Do this: Copy the data precisely, character for character, and leave out every picture.

Provided material:
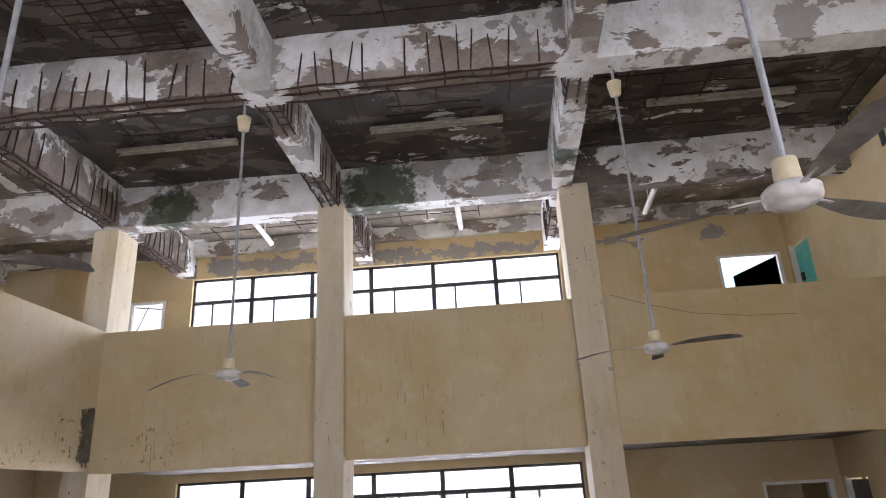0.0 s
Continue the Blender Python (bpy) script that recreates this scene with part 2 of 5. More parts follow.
    t.links.new(col, b.inputs["Base Color"])
    b.inputs["Roughness"].default_value = 0.85
    height = n.math("ADD", n.math("MULTIPLY", paint, 0.5), n.math("MULTIPLY", n.noise(18, 6), 0.6))
    n.bump(b, height, 0.6, 0.015)
    return m


def simple(name, a, c, scale=8.0, rough=0.6, metal=0.0, bump=0.15, stretch=None, lo=0.35, hi=0.68, vary=0.0, island=False, alpha=None, speck=0.0, speck_tone=(0.6, 0.55, 0.48)):
    """A surface of two tones with grain."""
    m, t, b = node_mat(name)
    n = Net(t)
    col = n.mix(n.step(n.noise(scale, 6, co=n.co, stretch=stretch), lo, hi), a, c)
    if speck:
        col = n.mix(n.step(n.noise(70, 4, 0.6, co=n.co), 0.64, 0.69, 0, speck), col, speck_tone)
        col = n.mix(n.step(n.noise(9, 8, 0.7, co=n.co), 0.60, 0.66, 0, speck * 0.5), col, speck_tone)
    if vary:
        r = n.island() if island else n.random()
        v = t.nodes.new("ShaderNodeHueSaturation")
        t.links.new(n.math("ADD", 1 - vary, n.math("MULTIPLY", r, 2 * vary)), v.inputs["Value"])
        t.links.new(col, v.inputs["Color"])
        col = v.outputs[0]
    t.links.new(col, b.inputs["Base Color"])
    b.inputs["Roughness"].default_value, b.inputs["Metallic"].default_value = rough, metal
    if bump:
        n.bump(b, n.noise(scale * 4, 5, co=n.co, stretch=stretch), bump, 0.01)
    return m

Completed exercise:
0.0 s
Continue the Blender Python (bpy) script that recreates this scene with part 2 of 5. More parts follow.
    t.links.new(col, b.inputs["Base Color"])
    b.inputs["Roughness"].default_value = 0.85
    height = n.math("ADD", n.math("MULTIPLY", paint, 0.5), n.math("MULTIPLY", n.noise(18, 6), 0.6))
    n.bump(b, height, 0.6, 0.015)
    return m


def simple(name, a, c, scale=8.0, rough=0.6, metal=0.0, bump=0.15, stretch=None, lo=0.35, hi=0.68, vary=0.0, island=False, alpha=None, speck=0.0, speck_tone=(0.6, 0.55, 0.48)):
    """A surface of two tones with grain."""
    m, t, b = node_mat(name)
    n = Net(t)
    col = n.mix(n.step(n.noise(scale, 6, co=n.co, stretch=stretch), lo, hi), a, c)
    if speck:
        col = n.mix(n.step(n.noise(70, 4, 0.6, co=n.co), 0.64, 0.69, 0, speck), col, speck_tone)
        col = n.mix(n.step(n.noise(9, 8, 0.7, co=n.co), 0.60, 0.66, 0, speck * 0.5), col, speck_tone)
    if vary:
        r = n.island() if island else n.random()
        v = t.nodes.new("ShaderNodeHueSaturation")
        t.links.new(n.math("ADD", 1 - vary, n.math("MULTIPLY", r, 2 * vary)), v.inputs["Value"])
        t.links.new(col, v.inputs["Color"])
        col = v.outputs[0]
    t.links.new(col, b.inputs["Base Color"])
    b.inputs["Roughness"].default_value, b.inputs["Metallic"].default_value = rough, metal
    if bump:
        n.bump(b, n.noise(scale * 4, 5, co=n.co, stretch=stretch), bump, 0.01)
    return m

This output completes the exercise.